Protecting the Sound from the compound of these ills is a complex job, says Wilke, which is why he has joined Earthjustice’s lawsuit to fortify the Clean Water Rule. Puget Sound is fed by thousands of tributaries that traverse mountains, fields, cities and backyards. Nineteen river basins converge there, and much of the water that melts from the Olympic and Cascade mountain ranges drains into Puget Sound. To protect the Sound, it’s imperative to protect its connecting waterways.

These interlocking pieces of Puget Sound’s ecology were Wilke’s first concern when he reviewed the new rule, which he says fails to protect some of the Sound’s most important elements. In particular, he’s concerned that the rule doesn’t provide protection for groundwater or forested wetlands—critical to the protection of the Sound.

“If your favorite stream, fed by wetlands, is all of a sudden not covered by the Clean Water Act, this is not a good rule for you,” says Wilke. “It’s a step backward.”

The Waters of the U.S. blog series tells the stories of five courageous folks working to protect their beloved local waterways and to push the federal government to strengthen the EPA’s Clean Water Rule.
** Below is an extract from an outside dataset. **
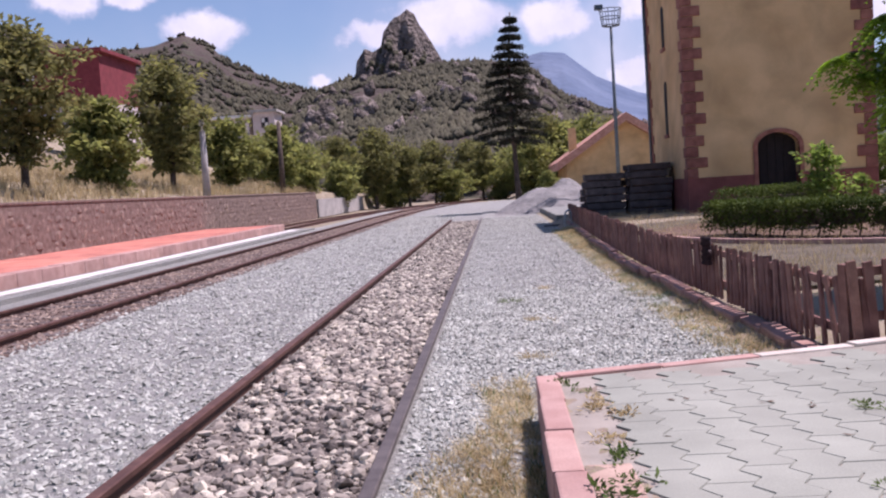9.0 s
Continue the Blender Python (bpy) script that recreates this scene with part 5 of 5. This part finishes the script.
bed = prism(bmesh.new(), [(3.0, 15.6), (5.0, 16.0), (9.4, 16.4), (10.4, 19.0), (13.6, 22.0), (13.8, 27.0), (10.0, 30.0), (6.0, 31.0), (3.2, 29.0)], "z", -0.25, -0.016)
tag_setting(part("garden_earth", bed, M_GARDEN), "bare brown garden earth with straw behind a picket fence", "soil")
shrub = tree("garden_shrub", (6.68, 24.3, -0.06), 1.55, "young leafy shrub in a hedged bed", M_LEAF, M_BARKD, 31, 0.025, 0.3, 0.30, 16, 1300, (0.12, 0.06), "round", clump=0.22)
shrub["category"] = "shrub"
for x, y, s in ((9.6, 22.4, 0.6), (11.0, 24.0, 0.75), (12.0, 29, 0.8), (9.0, 28.6, 0.6)):
    c = copy_thing(shrub, pose(x, y, -0.06, 0, 0, x * 70))
    c.scale = (s, s, s)

# ---- platform, retaining wall and far buildings ----
pf = tag_setting(new("platform"), "low platform with red paving and a white edge", "platform")
boxed("slab", -12.05, -8.9, -13, 47.4, -0.4, 0.02, M_CONC, pf)
boxed("grey_strip", -8.52, -7.5, -13, 48.5, -0.45, -0.215, M_BALLASTBED, pf)
rp = random.Random(21)
for i in range(60):
    y0 = 47 - i * 1.0 - 0.992
    boxed("red_paving", -12.0, -8.905, y0, y0 + 0.988, 0.02, 0.055, M_REDPAVE, pf)
    boxed("edge_stone", -8.9, -8.53, y0, y0 + 0.988, -0.4, 0.06 + rp.gauss(0, 0.006), M_KERB, pf, bev=0.015)
bm = bmesh.new()
left, right = [], []
for i in range(90):
    y = -13 + i * 0.67
    q = Vector((0, y * 0.35, 0))
    left.append(bm.verts.new((-8.2 + 0.10 * noise.noise(q) - 0.04 * noise.noise(q * 5), y, -0.21)))
    right.append(bm.verts.new((-7.8 + 0.14 * noise.noise(q + Vector((7, 0, 0))) + 0.05 * noise.noise(q * 6), y, -0.209)))
for i in range(89):
    bm.faces.new((left[i], right[i], right[i + 1], left[i + 1]))
for q in list(bm.verts):
    q.co.z += 0.006 * noise.noise(q.co * 2)
low = bmesh.ops.extrude_face_region(bm, geom=list(bm.faces))
for q in low["geom"]:
    if isinstance(q, bmesh.types.BMVert):
        q.co.z += 0.025
bmesh.ops.recalc_face_normals(bm, faces=bm.faces)
part("white_edge", bm, M_LIME, pf, "uneven white lime line along the track")
rw_ = tag_setting(new("retaining_wall"), "rough brown rubble stone retaining wall", "wall")
boxed("core", -12.55, -12.03, -13, 73, -0.4, 1.44, M_STONEWALL, rw_)
boxed("coping", -12.62, -12.0, -13, 73, 1.44, 1.52, M_STONEWALL, rw_, bev=0.02)
r3 = random.Random(5)
vs, fs = [], []
pos = []
for j in range(7):
    y = 20.0
    while y < 73:
        ln = r3.uniform(0.25, 0.6)
        pos.append((-12.115, y + ln / 2, -0.2 + j * 0.235 + r3.uniform(-0.03, 0.03), ln))
        y += ln
pos = np.array(pos)
v, f = stones(rng, pos[:, :3], 0.19, ICO_V, ICO_F, 0.7)
v[:, 0] = -12.045 + (v[:, 0] + 12.115) * 0.22
np_part("rubble_stones", v, f, M_STONEWALL, rw_)["kind"] = "stuff"
boxed("low_block", -12.6, -11.9, 73.2, 96, -0.3, 1.0, M_CONC, rw_)


def flat_house(name, at, w, d, h, wallm, label, roofm, windows, rz=0.0, base=None):
    t = thing(name, at, label, "house", rz=rz)
    boxed("wall", 0, w, 0, d, 0, h, wallm, t)
    if base:
        boxed("base_wall", -0.05, w + 0.05, -0.05, d, -2.5, base, M_HOUSEW, t)
    boxed("roof", -0.4, w + 0.4, -0.4, d + 0.4, h, h + 0.3, roofm, t)
    for face, u, z, ww, hh in windows:
        if face == "y":
            o = boxed("window", u, u + ww, -0.04, 0.02, z, z + hh, M_DOOR, t)
            for i in range(2):
                for k in range(2):
                    boxed("pane", u + 0.08 + i * (ww - 0.12) / 2, u + 0.04 + (i + 1) * (ww - 0.12) / 2, -0.06, -0.04, z + 0.08 + k * (hh - 0.12) / 2, z + 0.04 + (k + 1) * (hh - 0.12) / 2, M_WHITE if (i + k) % 2 else M_GLASS, o)
        else:
            o = boxed("window", -0.04, 0.02, u, u + ww, z, z + hh, M_DOOR, t)
            for i in range(2):
                for k in range(2):
                    boxed("pane", -0.06, -0.04, u + 0.08 + i * (ww - 0.12) / 2, u + 0.04 + (i + 1) * (ww - 0.12) / 2, z + 0.08 + k * (hh - 0.12) / 2, z + 0.04 + (k + 1) * (hh - 0.12) / 2, M_GLASS, o)
    return t


wh = flat_house("apartment_house", (67.5, 61.7, 0.5), 13, 4.5, 14.4, M_HOUSEW, "pinkish white house with brown-framed windows and brownish pink roof", M_ROOFB,
                [("y", 2.2, 12.0, 2.2, 2.0), ("y", 7.4, 12.0, 2.2, 2.0), ("y", 2.2, 8.2, 2.2, 2.0), ("y", 7.4, 8.2, 2.2, 2.0), ("x", 1.3, 11.4, 1.8, 2.2), ("x", 1.3, 7.6, 1.8, 2.2)])
bm = bmesh.new()
prism(bm, [(-0.9, 14.5), (6.5, 17.6), (13.9, 14.5), (13.9, 14.7), (6.5, 17.9), (-0.9, 14.7)], "y", -0.9, 5.4)
part("gable_roof", bm, M_ROOFB, wh, "brownish pink gable roof")
part("gable_wall", prism(bmesh.new(), [(0, 14.4), (13, 14.4), (6.5, 17.3)], "y", 0.2, 4.3), M_HOUSEW, wh)
flat_house("red_house", (-38.8, 82.0, 9.4), 8.2, 8, 4.6, M_HOUSER, "flat-roofed brick-red house on a bank", M_HOUSER, [("y", 1.3, 2.6, 1.5, 1.3)], base=0.7)
flat_house("pink_house", (-27.5, 118.0, 8.6), 2.6, 4, 3.0, M_HOUSEW, "small pinkish house on a hillside", M_CONC, [("y", 1.0, 1.2, 0.9, 1.2)])
flat_house("shed", (-33.0, 118.0, 8.7), 5.0, 4, 2.4, M_HOUSEW, "low pale shed with a white roof on a hillside", M_WHITE, [("y", 1.0, 0.6, 0.9, 0.9)])


def utility_pole(at, h, label, material=M_CONC, arms=2):
    t = thing("utility_pole", at, label, "pole")
    part("pole", tube(bmesh.new(), [(0, 0, -0.2), (0, 0, h)], [0.2, 0.12], 10), material, t)
    for k in range(arms):
        boxed("crossarm", -0.9, 0.9, -0.05, 0.05, h - 0.3 - k * 0.75, h - 0.22 - k * 0.75, material, t)
        for x in (-0.8, 0.0, 0.8):
            part("insulator", tube(bmesh.new(), [(x, 0, h - 0.22 - k * 0.75), (x, 0, h - 0.06 - k * 0.75)], 0.05, 6), M_IRON, t)


utility_pole((23.65, 8.3, 0), 6.0, "pale concrete utility pole with crossarms", M_CONC, 4)
lamp_arm = part("lamp_arm", tube(bmesh.new(), spline([(0, 0, 0), (-0.35, 0.1, 0.22), (-0.75, 0.2, 0.2), (-0.95, 0.25, 0.1)], 5), 0.03, 8), M_STEEL)
lamp_arm.matrix_world = pose(23.6, 8.35, 3.6)
tagged(lamp_arm, "curved grey street lamp arm on a concrete pole", "lamp")
for k in range(6):
    z0 = 5.6 - 0.42 * k
    wire = part("overhead_wire", tube(bmesh.new(), [(23.65, 8.2, z0), (25.2, 2.5, z0 - 0.10), (26.8, -4.0, z0 - 0.12), (28.3, -10.0, z0)], 0.018, 5), M_STEEL)
    tagged(wire, "thin pale overhead wire from a concrete pole", "wire", "overhead wires")
utility_pole((-12.9, 50.5, 1.1), 4.0, "pale concrete post above a wall", M_CONC, 0)
utility_pole((-13.2, 68.0, 1.0), 5.2, "dark timber pole above a wall", M_BARKD, 0)

# ---- small white things past the far fence ----
kiosk = thing("kiosk", (25.5, 5.8, 0.05), "narrow white metal kiosk with a flat cap", "kiosk")
boxed("body", -0.2, 0.2, -0.22, 0.22, 0, 0.95, M_WHITE, kiosk, bev=0.01)
boxed("cap", -0.26, 0.26, -0.28, 0.28, 0.95, 1.02, M_CONC, kiosk, bev=0.01)
boxed("panel", -0.21, -0.2, -0.16, 0.16, 0.3, 0.8, M_POLE, kiosk)
hutch = thing("hutch", (24.5, 6.9, 0.03), "small white box hutch beside a fence", "box")
boxed("body", -0.3, 0.3, -0.33, 0.33, 0, 0.5, M_WHITE, hutch, bev=0.01)
part("lid", prism(bmesh.new(), [(-0.38, 0.5), (0.38, 0.5), (0.38, 0.56), (-0.38, 0.68)], "x", -0.36, 0.36), M_CONC, hutch)

# ---- plants ----
def tuft_positions(n, x0, x1, y0, y1, z, clump=0.06, per=14):
    c = np.stack([rng.uniform(x0, x1, n), rng.uniform(y0, y1, n)], 1)
    p = np.repeat(c, per, 0) + rng.normal(0, clump, (n * per, 2))
    return np.c_[p, np.full(len(p), z)]


vp = tuft_positions(950, 0.0, 1.0, 3.0, 13.3, -0.262, 0.05, 16)
vp = vp[rng.random(len(vp)) < np.clip((13.5 - vp[:, 1]) / 1.7, 0, 1)]
vp[:, 0] = 0.80 - 0.62 * np.abs(vp[:, 0]) ** 1.5 * (0.65 + 0.35 * np.sin(vp[:, 1] * 1.9) * np.sin(vp[:, 1] * 0.7))
v2, f2 = blades(rng, vp[::2], 0.05, 0.0026, 1.6)
tag_stuff(np_part("straw_litter", v2, f2, M_DRY), "flattened dry straw beside a kerb", "straw")
v, f = blades(rng, vp, 0.055, 0.0026, 1.0)
gp = vp[rng.random(len(vp)) < 0.12]
v3, f3 = blades(rng, gp, 0.07, 0.0026, 0.7)
tag_stuff(np_part("kerb_green_grass", v3, f3, M_WEED), "green grass among straw by a kerb", "grass")
tag_stuff(np_part("kerb_dry_grass", v, f, M_DRY), "dry straw grass along a kerb", "grass")
fg = tuft_positions(1150, 2.25, 2.74, 12.8, 34, 0, 0.06, 16)
fg = fg[np.array([noise.noise(Vector((q[0] * 1.5, q[1] * 0.9, 0))) for q in fg]) > -0.5]
fg[:, 2] = np.maximum(-0.262, ground_z(fg[:, 0], fg[:, 1]))
v, f = blades(rng, fg, 0.055, 0.0028, 0.9)
tag_stuff(np_part("fence_dry_grass", v, f, M_DRY), "dry straw grass along a fence kerb", "grass")
fg = tuft_positions(320, 2.2, 2.7, 12.8, 34, 0, 0.05, 16)
fg[:, 2] = np.maximum(-0.262, ground_z(fg[:, 0], fg[:, 1]))
v, f = blades(rng, fg, 0.05, 0.0028, 0.8)
tag_stuff(np_part("fence_green_grass", v, f, M_WEED), "green grass among straw by a fence", "grass")
v, f = blades(rng, tuft_positions(1900, 3.3, 22, 14.9, 40, -0.014, 0.16, 14), 0.13, 0.004)
tag_stuff(np_part("garden_dry_grass", v, f, M_DRY), "dry straw meadow grass in a garden", "grass")
v, f = blades(rng, tuft_positions(900, 9, 24, 15.6, 24, -0.04, 0.10, 14), 0.20, 0.004)
tag_stuff(np_part("playground_grass", v, f, M_WEED), "thin green grass round a slide", "grass")
bp = tuft_positions(2600, -24, -12.7, 22, 80, 0, 0.2, 10)
bp[:, 2] = ground_z(bp[:, 0], bp[:, 1])
v, f = blades(rng, bp, 0.5, 0.012)
tag_stuff(np_part("bank_dry_grass", v, f, M_DRY), "tall dry grass on a bank above a wall", "grass")


def weed(at, size, label, seed, n=70, dry=False):
    r2 = np.random.default_rng(seed)
    cs = [(r2.normal(0, 0.5) * size, r2.normal(0, 0.5) * size, abs(r2.normal(0.25, 0.15)) * size) for _ in range(6)]
    v, f = leaves(r2, cs, np.full(6, size * 0.45), n, size * 0.4, size * 0.16, -0.5, 0.6)
    v[:, 2] = np.maximum(v[:, 2], 0.002)
    o = np_part("weed", v, f, M_DRY if dry else M_WEED)
    o.matrix_world = Matrix.Translation(at)
    tagged(o, label, "weed", "weeds in the paving", "stuff")


weed((4.2, 6.05, 0.0), 0.10, "pale green weed beside a kerbed tree bed", 71, 60)
weed((4.45, 6.0, 0.06), 0.11, "tall thin weed beside a kerbed tree bed", 72, 40)
k = 0
r4 = random.Random(11)
for i in range(60):
    y = 11.8 - i * 0.22 + r4.uniform(-0.1, 0.1)
    weed((1.11 + r4.gauss(0, 0.06), y, -0.02), r4.uniform(0.025, 0.07) if y < 6 else r4.uniform(0.04, 0.12), "small green weed growing in paving joints beside a kerb", 40 + i, 60, r4.random() < 0.42)
for x, y, s in ((4.2, 7.42, 0.13), (4.45, 7.2, 0.13), (4.62, 6.15, 0.13), (4.55, 5.95, 0.11), (2.0, 9.8, 0.05), (2.6, 8.3, 0.05), (1.9, 6.6, 0.06), (2.9, 4.3, 0.05), (2.2, 3.4, 0.06), (2.6, 2.6, 0.07), (3.4, 10.6, 0.05), (6.4, 3.0, 0.15), (6.1, 2.5, 0.13), (2.3, 10.9, 0.06), (3.2, 12.2, 0.05), (4.9, 12.6, 0.06)):
    k += 1
    weed((x, y, 0), s, "green weed sprouting between paving blocks", 90 + k, 80)
for x, y, s in ((1.06, 16.05, 0.10), (0.78, 17.7, 0.08), (0.9, 14.0, 0.06), (1.0, 12.9, 0.1), (1.5, 12.6, 0.07), (1.2, 18.9, 0.06)):
    k += 1
    v, f = blades(np.random.default_rng(k), tuft_positions(9, -s * 1.6, s * 1.6, -s, s, 0, 0.03, 16), 0.06, 0.002, 0.8)
    o = np_part("grass_tuft", v, f, M_DRY if k % 3 else M_WEED)
    o.matrix_world = Matrix.Translation((x, y, -0.262))
    tagged(o, "brownish grass tuft in grey gravel", "grass", "tufts in the gravel")

lp = np.stack([rng.uniform(1.2, 8, 420), rng.uniform(-2, 12, 420), np.full(420, 0.006)], 1)
v, f = leaves(rng, lp, np.full(420, 0.02), 900, 0.045, 0.018, 0.0, 0.1)
v[:, 2] = 0.004 + np.abs(v[:, 2] - 0.006) * 0.25
tag_stuff(np_part("leaf_litter", v, f, M_SOIL), "small brown leaf litter on paving", "litter")

# ---- single pavers nearest the walk ----
me = bpy.data.meshes.new("paver")
me.from_pydata([tuple(q) for q in PVV], [], [tuple(int(i) for i in q) for q in PVQ])
me.materials.append(M_PAVER)
for x, y, z in singles:
    o = new("paver", me)
    o.parent = pavement
    o.location = (x, y, z)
Released in spring 2014, the rule is meant to bolster the 1972 Clean Water Act, which has been watered down over the years by concerted attacks from special interest groups. However, the Clean Water Rule exempts vital waterways, including some springs and desert washes, and Earthjustice—with help from grassroots water warriors—is fighting in courtrooms across the country to ensure that the rule is as protective as possible.